Nadie tan despreciable como el traidor que, incansable, usa la palabra “pueblo” para tapar su fetidez criminal; nadie tan detestable, lesivo, perverso e indigno, dijo Marx, cuando habló de los vicios humanos que pondrían en peligro el surgimiento del nuevo modo de producción. Pero, ¿por qué tanto odio contra el traidor, sea éste un político, un religioso o un futbolista que amaña partidos? Es que, cuando la persona que traiciona proviene del pueblo –o sea que tiene enterrado su ombligo en el mismo terreno que los pobres que confiaron en él-, se enciende un temor similar al de Hansel y Gretel: el temor a ser abandonado por su familia en la intemperie de la injusticia social; el temor a ser desterrado desnudo de los sueños colectivos; el temor a ser dado en adopción a una familia maligna y explotadora; el temor a ser entregado a los enemigos, por unos dólares más. Es por eso que el traidor que rompe el sagrado juramento de lealtad con su pueblo, merece el castigo de los dioses de lo cotidiano, y no hay nada más cotidiano, en este momento político, que las urnas electorales, en tanto sustento del odio y la desilusión que, en el paisaje de febrero, quiere convertirse en nuevas ilusiones para no morir de hastío, o para no ahorcarse con la soga de la apatía conformista.

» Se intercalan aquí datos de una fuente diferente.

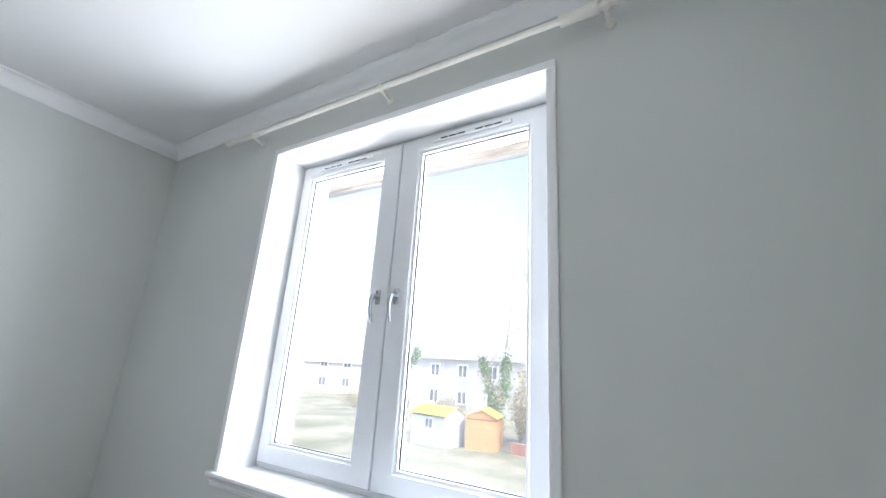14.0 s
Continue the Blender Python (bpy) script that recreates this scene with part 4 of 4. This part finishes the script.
gut += [(4.000 + 0.055 + 0.050 * math.cos(math.pi * k / 10), 2.500 - 0.050 * math.sin(math.pi * k / 10)) for k in range(11)]
part("gutter", prism(gut, "y", -3.0, 7.0), SLATE, eaves, "grey half-round gutter")
structure("roof", prism([(3.812, 2.470), (3.968, 2.470), (3.968, 2.62), (1.0, 4.6), (-1.5, 4.6), (-1.5, H + 0.21), (3.812, H + 0.21)], "y", -2.6, 6.6), SLATE, "grey slate roof over the room", "roof", False)
structure("wall_outer", box(XOUT - 0.0, XOUT + 0.002, WY1 + 0.001, 6.5, GROUND, 2.44, 0), CREAM, "cream rendered outer wall of the house", "wall", False)
structure("wall_outer_2", box(XOUT - 0.0, XOUT + 0.002, -2.5, WY0 - 0.001, GROUND, 2.44, 0), CREAM, "cream rendered outer wall of the house", "wall", False)
structure("wall_outer_3", box(XOUT - 0.0, XOUT + 0.002, WY0 - 0.001, WY1 + 0.001, GROUND, 0.74, 0), CREAM, "cream rendered outer wall below the window", "wall", False)

gx = np.concatenate([[-400], np.linspace(3, 60, 58), [400]])
gy = np.concatenate([[-400], np.linspace(-30, 60, 80), [400]])
verts = [(x, y, GROUND + (0.10 * noise.noise((x * 0.15, y * 0.15, 0)) if 6 < x < 58 and -28 < y < 58 else 0)) for y in gy for x in gx]
n = len(gx)
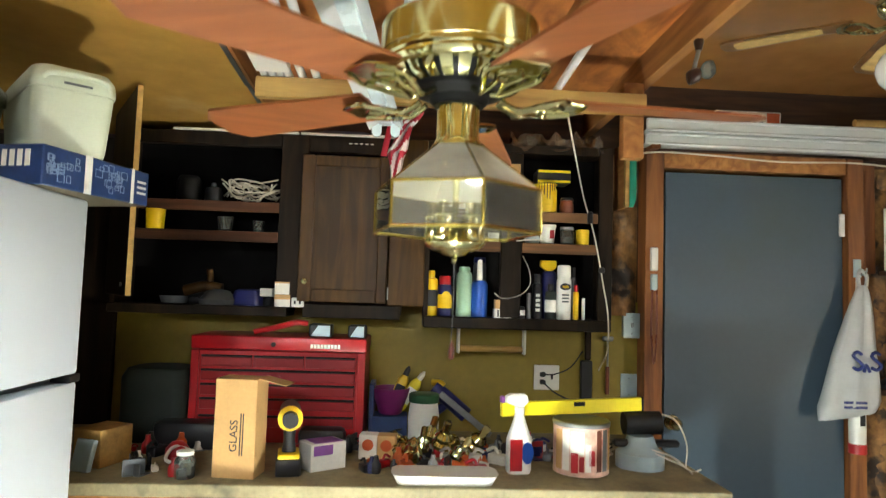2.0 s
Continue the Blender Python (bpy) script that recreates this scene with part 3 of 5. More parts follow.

En esos miedos se reproduce, por generación espontánea, la peste negra del traidor que desata la fiebre de la presencia y ausencia, de lo desconocido y conocido, debido a que el temor fundacional del traidor es ser destruido por lo desconocido y, al mismo tiempo, ser abandonado por lo conocido, el dejar de ser el sujeto de lo querido, pues sabe que traicionó al que lo quiere; el dejar de ser alguien para pasar a ser nadie. Eso fue lo que les pasó a los líderes del FMLN, quienes, para mantenerse como tales, prometen lo que no pueden dar: lealtad y honradez revolucionaria. Siendo así, el miedo se funde con el odio cuando se trata de la traición entre iguales, porque el traidor nos abandona y nos entrega al enemigo que juró combatir y, en el imaginario del pueblo, eso exige condenar a los traidores a que deambulen, eternamente, en el noveno círculo del infierno de Dante, en el entendido de que no sólo se trata de castigarlos, expulsarlos o encerrarlos en un calabozo sin puertas, se trata de borrarlos de la memoria.
Lo anterior explica el porqué de la dureza inamovible del pueblo contra los “amañadores” de partidos de fútbol, y el odio-desprecio que siente contra los políticos que, vistiendo de rojo, traicionaron -y siguen traicionado con su obtusa demagogia y poses de “yo no fui”, y “a mí que me registren”- la sangre derramada por el pueblo, tal como lo evidencia el discurso del ganador de las elecciones internas del FMLN.